What is the impact of the diversity of business models operating in a banking sector and its resilience? Literature offers mixed predictions: while one strand of literature puts emphasis on the virtues of diversity due to lower contagion, an opposing strand suggests that nudging banks to choose diverse diversification strategies (which tend to be individually sub-optimal) may be ‘a worse remedy than the disease’. This paper provides several contributions to this discussion: (i) the development of a two-step measure of business model diversity, based on the application of clustering techniques on a set of business model variables at the bank level, followed by their aggregation at the country level, (ii) the specification of a 3SLS model that explicitly considers the interactions of business model diversity with diversification and market power in explaining banking sector resilience, (iii) the breakdown of the baseline results per type of financial system (i.e. bank vs market-based), and (iv) the analysis of the diversity and composition of optimal country-level portfolios of banking business models. In general, our results suggest that more resilient banking sectors tend to be more diverse (i.e., assets are well distributed across different bank types), less revenue diversified and exhibit more market power than less resilient ones. Additionally, a deeper dive tells us that such relationship between diversity and resilience seems to occur chiefly in market-based systems. Finally, the analysis of efficient portfolios confirms that a similar level of diversity may induce different resilience responses according to the type of financial system, which we attribute to the ‘ecosystem'.

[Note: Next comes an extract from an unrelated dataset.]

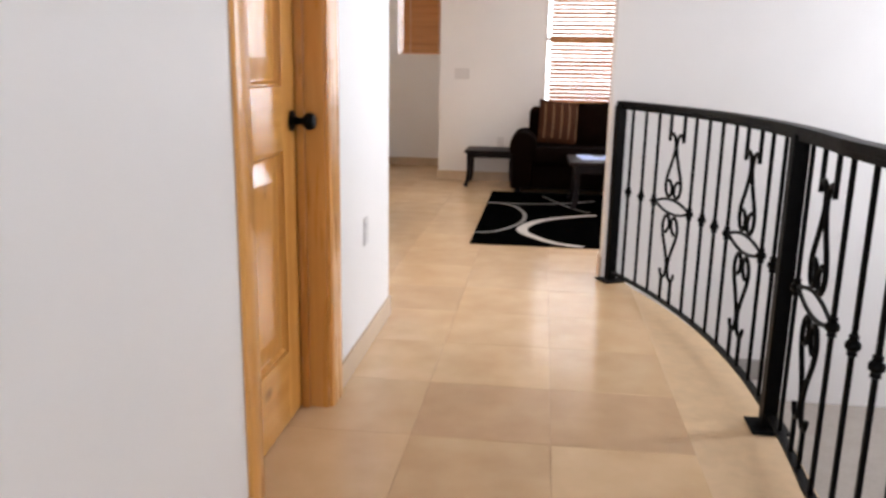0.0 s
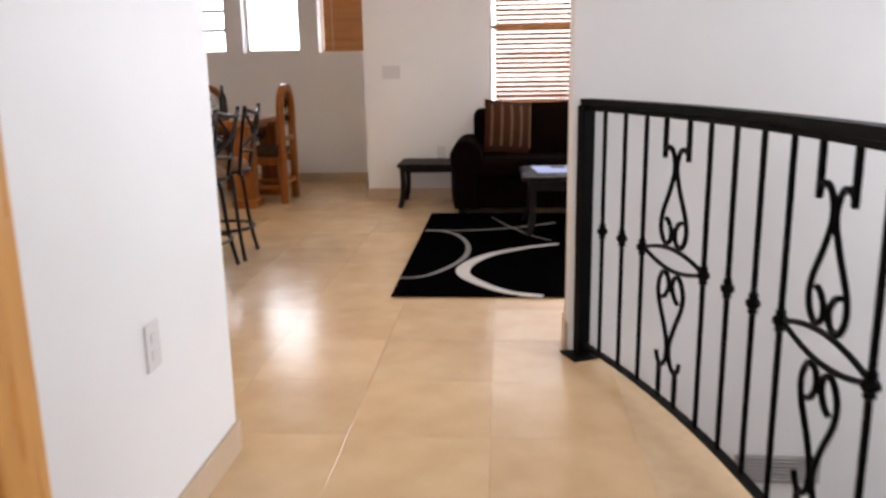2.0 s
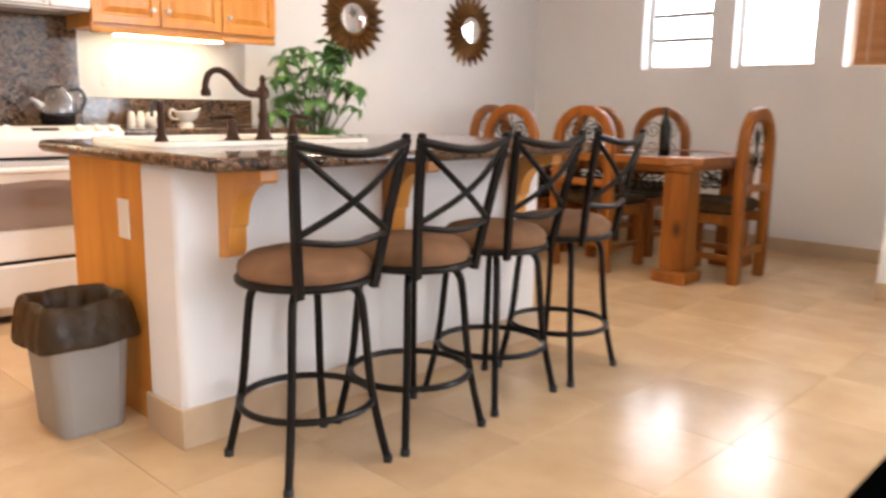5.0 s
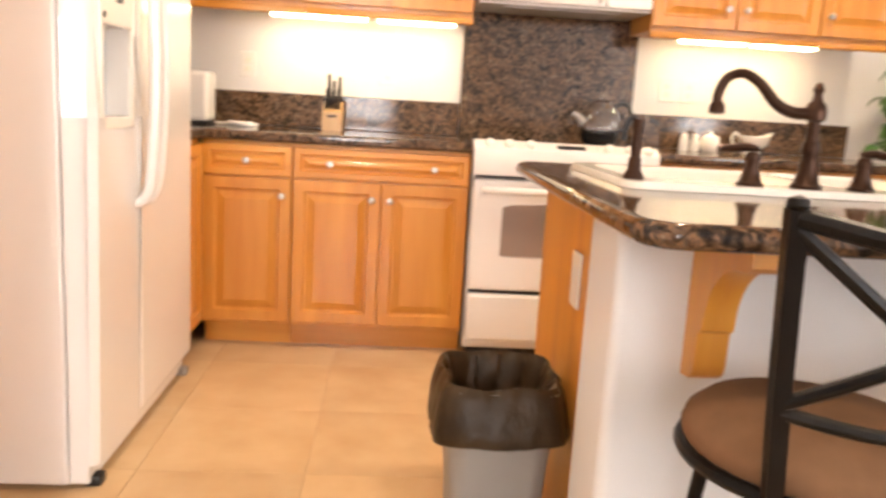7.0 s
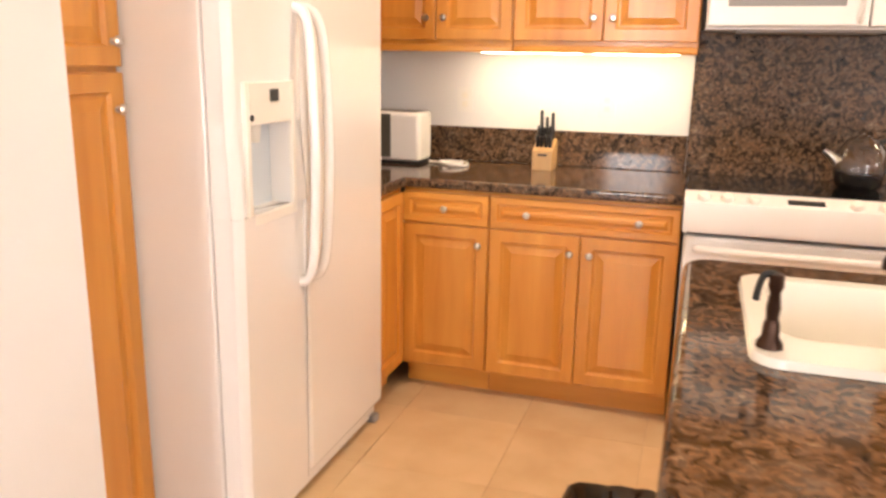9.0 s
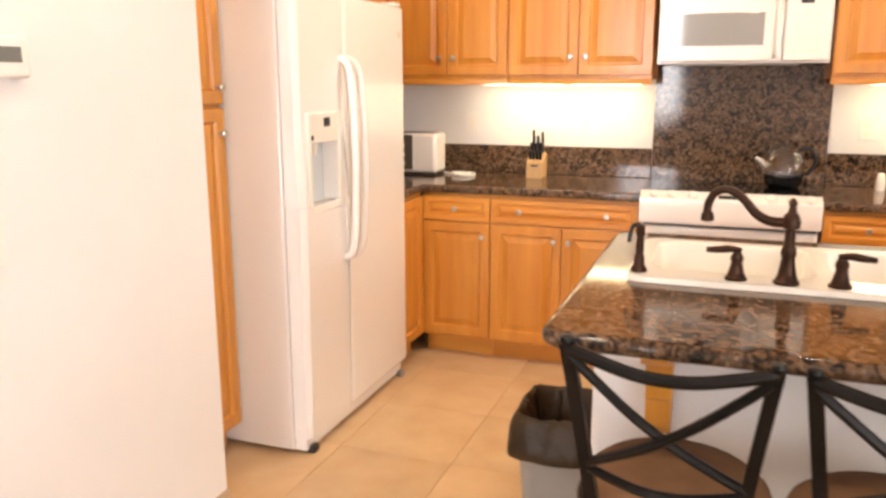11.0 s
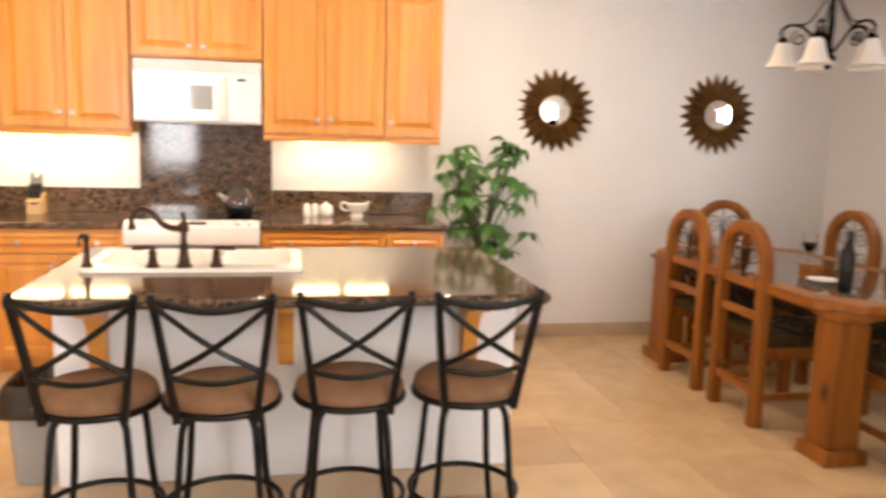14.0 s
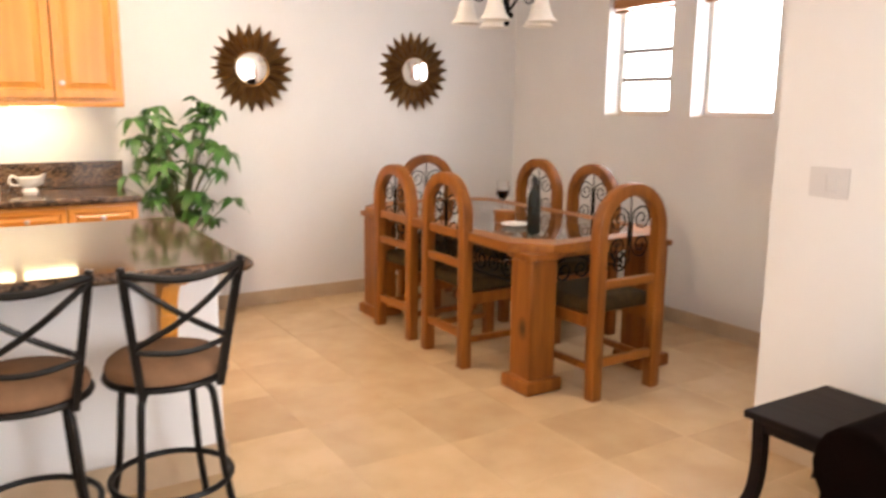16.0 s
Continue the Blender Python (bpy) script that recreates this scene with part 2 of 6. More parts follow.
LEAF = mat("leaf_green", (0.075, 0.19, 0.03), 0.4, vary=0.5, scale=9, second=(0.03, 0.11, 0.018), object_random=0.35)
STEM = mat("plant_stem", (0.09, 0.10, 0.03), 0.6)
CLAY = mat("terracotta", (0.30, 0.13, 0.065), 0.8, vary=0.2, scale=8)
SOIL = mat("soil", (0.03, 0.02, 0.013), 0.95, bump=0.6, bump_scale=60)
BEECH = wood("beech_block", (0.60, 0.38, 0.17), (0.50, 0.29, 0.115), 0.4)
TOASTM = mat("toaster_steel", (0.11, 0.10, 0.08), 0.35, metal=0.3)
LANDING = mat("landing_carpet", (0.30, 0.26, 0.23), 0.95, vary=0.12, scale=40, bump=0.4, bump_scale=200)
VENTM = mat("grey_vent", (0.38, 0.36, 0.35), 0.5)
PAPER = mat("paper", (0.42, 0.50, 0.78), 0.7)
INK = mat("dark_print", (0.03, 0.03, 0.04), 0.6)
TUBE = glow_material("light_tube", (1.0, 0.84, 0.50), 19.0)
GLARE = glow_material("overexposed_daylight", (0.94, 0.97, 1.0), 2.2)
GROUND = mat("dry_ground", (0.34, 0.29, 0.22), 0.95, vary=0.2, scale=0.6)
BRONZEF = mat("taupe_window_rail", (0.30, 0.26, 0.23), 0.5, vary=0.1, scale=12)
WINF = mat("window_frame_white", (0.75, 0.72, 0.68), 0.45)
COOLGREY = mat("dispenser_grey", (0.60, 0.65, 0.68), 0.3, vary=0.05, scale=4)
PLATE = mat("pale_grey_plate", (0.64, 0.62, 0.615), 0.4)
DISPLAY = mat("lcd_grey", (0.16, 0.17, 0.16), 0.25)

# ---- mesh helpers ----


def link(name, bm, material, parent=None, label="", smooth=None):
    """One mesh object from a bmesh; faces shade smooth under 40 degrees unless told."""
    bm.normal_update()
    me = bpy.data.meshes.new(name)
    if smooth is not False:
        for e in bm.edges:
            e.smooth = len(e.link_faces) == 2 and e.calc_face_angle(3.0) < radians(40)
        for fc in bm.faces:
            # a broad flat face between narrow bevels keeps its own normal
            near = [g.calc_area() for e in fc.edges if e.smooth for g in e.link_faces if g is not fc]
            fc.smooth = not near or fc.calc_area() < 5 * max(near)
    bm.to_mesh(me)
    bm.free()
    me.materials.append(material)
    ob = new(name, me)
    if parent:
        ob.parent = parent
    if label:
        ob["label"] = label
    return ob


def part(name, bm, material, parent, label="", smooth=None):
    return link(name, bm, material, parent, label, smooth)


def thing(name, label, category, m=None, group="", kind=""):
    ob = new(name)
    ob.empty_display_size = 0.1
    if m is not None:
        ob.matrix_basis = m
    return tagged(ob, label, category, group, kind)


def box(x0, y0, z0, x1, y1, z1, bevel=0.0, bm=None, seg=2):
    bm = bm or bmesh.new()
    x0, x1, y0, y1, z0, z1 = min(x0, x1), max(x0, x1), min(y0, y1), max(y0, y1), min(z0, z1), max(z0, z1)
    r = bmesh.ops.create_cube(bm, size=1, matrix=Matrix.LocRotScale(((x0 + x1) / 2, (y0 + y1) / 2, (z0 + z1) / 2), None, (x1 - x0, y1 - y0, z1 - z0)))
    if bevel:
        es = list({e for v in r["verts"] for e in v.link_edges})
        bmesh.ops.bevel(bm, geom=es, offset=min(bevel, 0.49 * min(x1 - x0, y1 - y0, z1 - z0)), segments=seg, affect="EDGES", profile=0.5)
    return bm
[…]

                                 

[2] Citterio, A., Marques, B. P., & Tanda, A. (2022). The early days of neobanks in Europe: identification, performance, and riskiness. Working Paper. 

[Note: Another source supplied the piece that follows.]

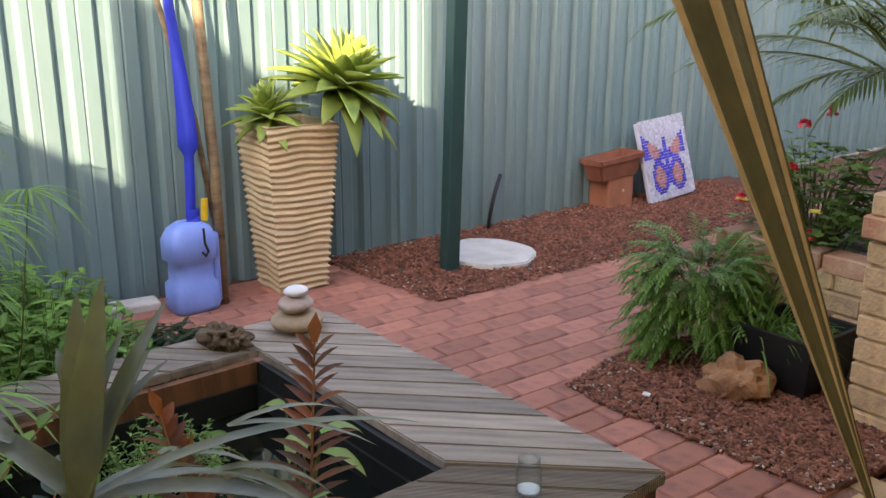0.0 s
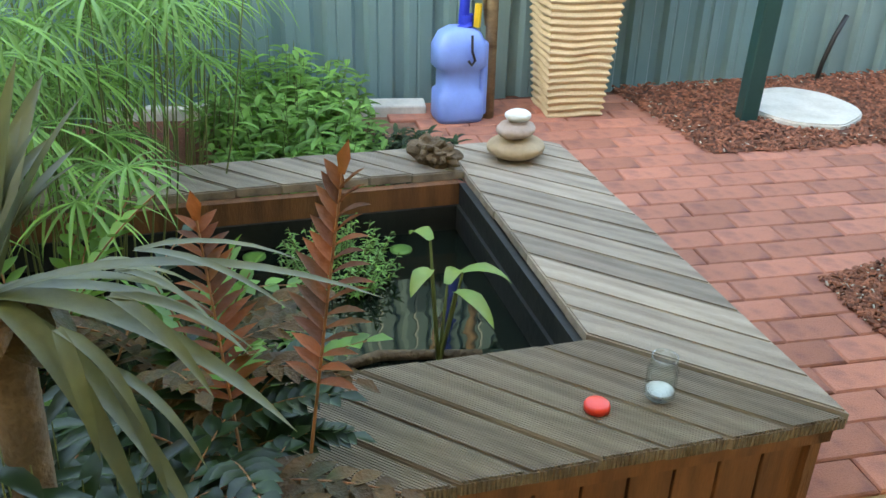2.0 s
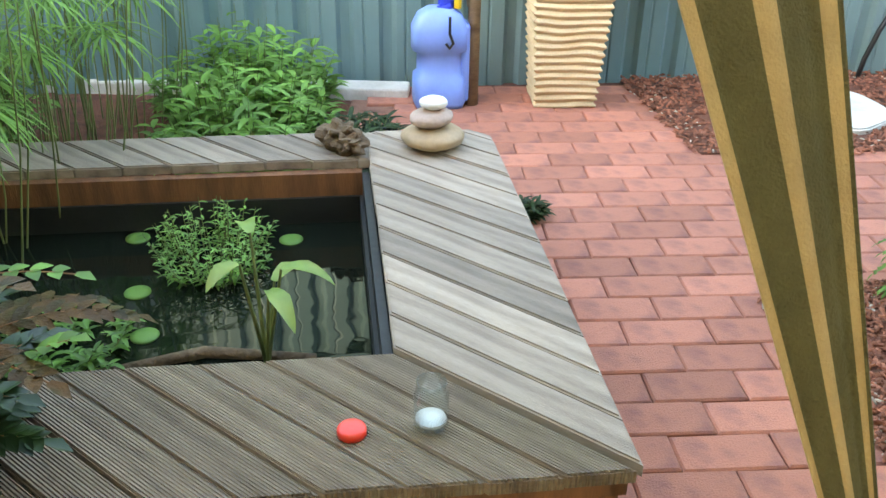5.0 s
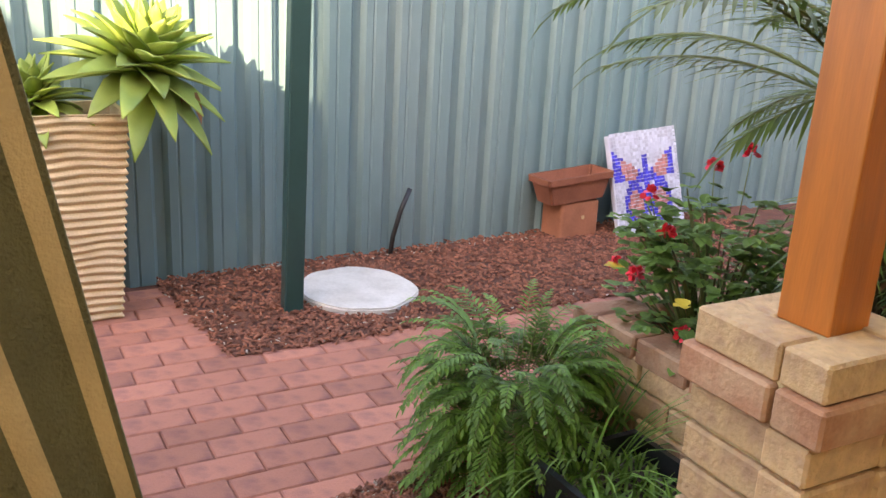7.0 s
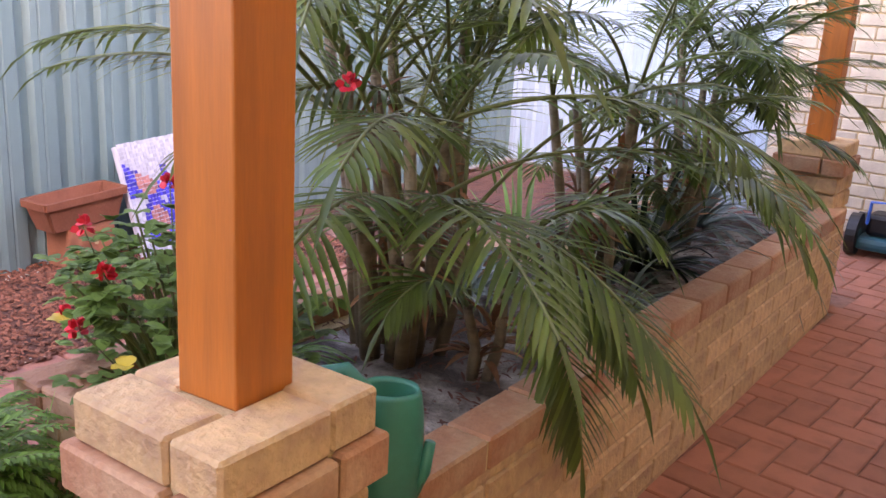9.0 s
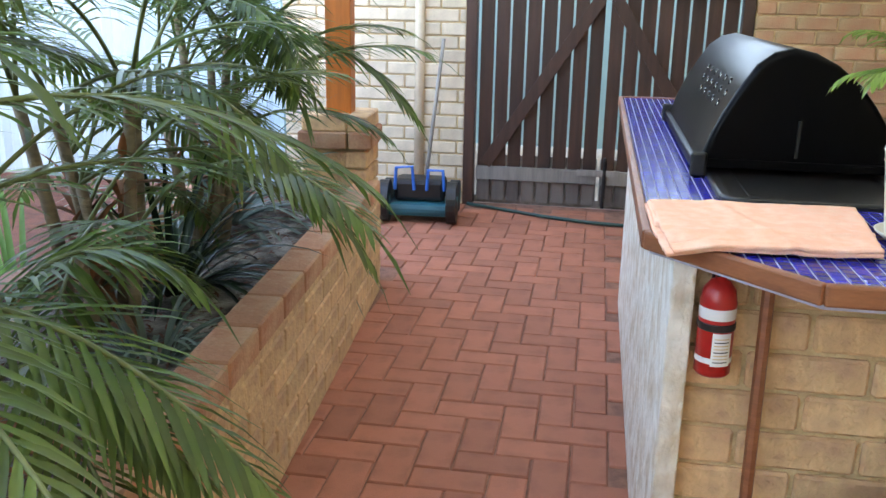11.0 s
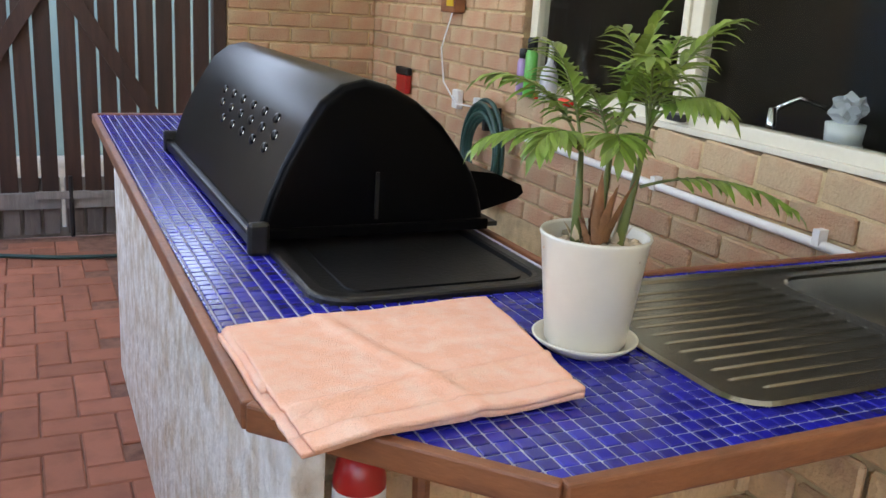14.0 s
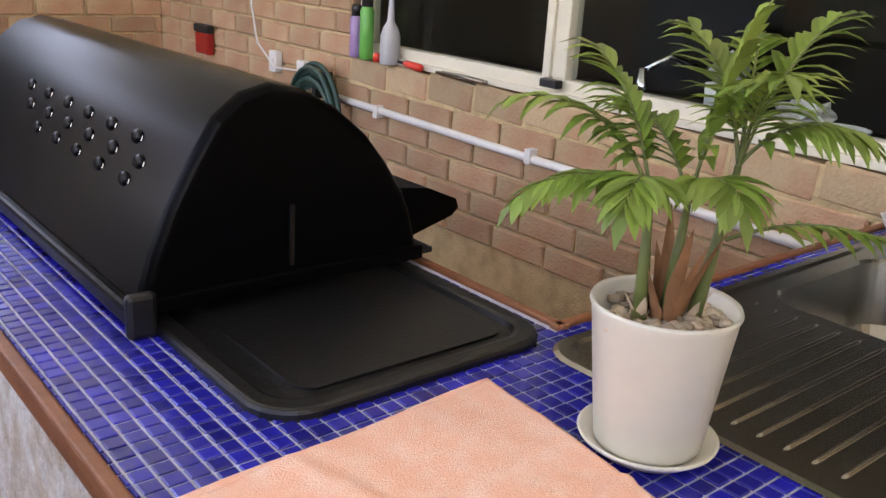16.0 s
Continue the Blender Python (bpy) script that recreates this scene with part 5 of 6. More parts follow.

This paper identifies banks that are born with a digital business model (“neobanks”) and examines their performance and riskiness vis-à-vis traditional incumbents. We propose a novel approach to identify neobanks, based on non-financial data, hand-collected from different sources, and document the existence of 55 neobanks in 17 European countries. Our findings show that, on average, neobanks perform worse and are riskier than their incumbent peers. On one hand, neobanks seem to adequately price the risk of lending to high-risk borrowers and record staff efficiencies. On the other hand, they charge significantly lower fees and commissions and record higher non-staff expenses. Further analysis suggests that such non-staff inefficiencies disappear when we consider banks that are older than 8 years or that offer at least 3 types of products. Our findings are robust to endogeneity concerns and changes to our baseline specification.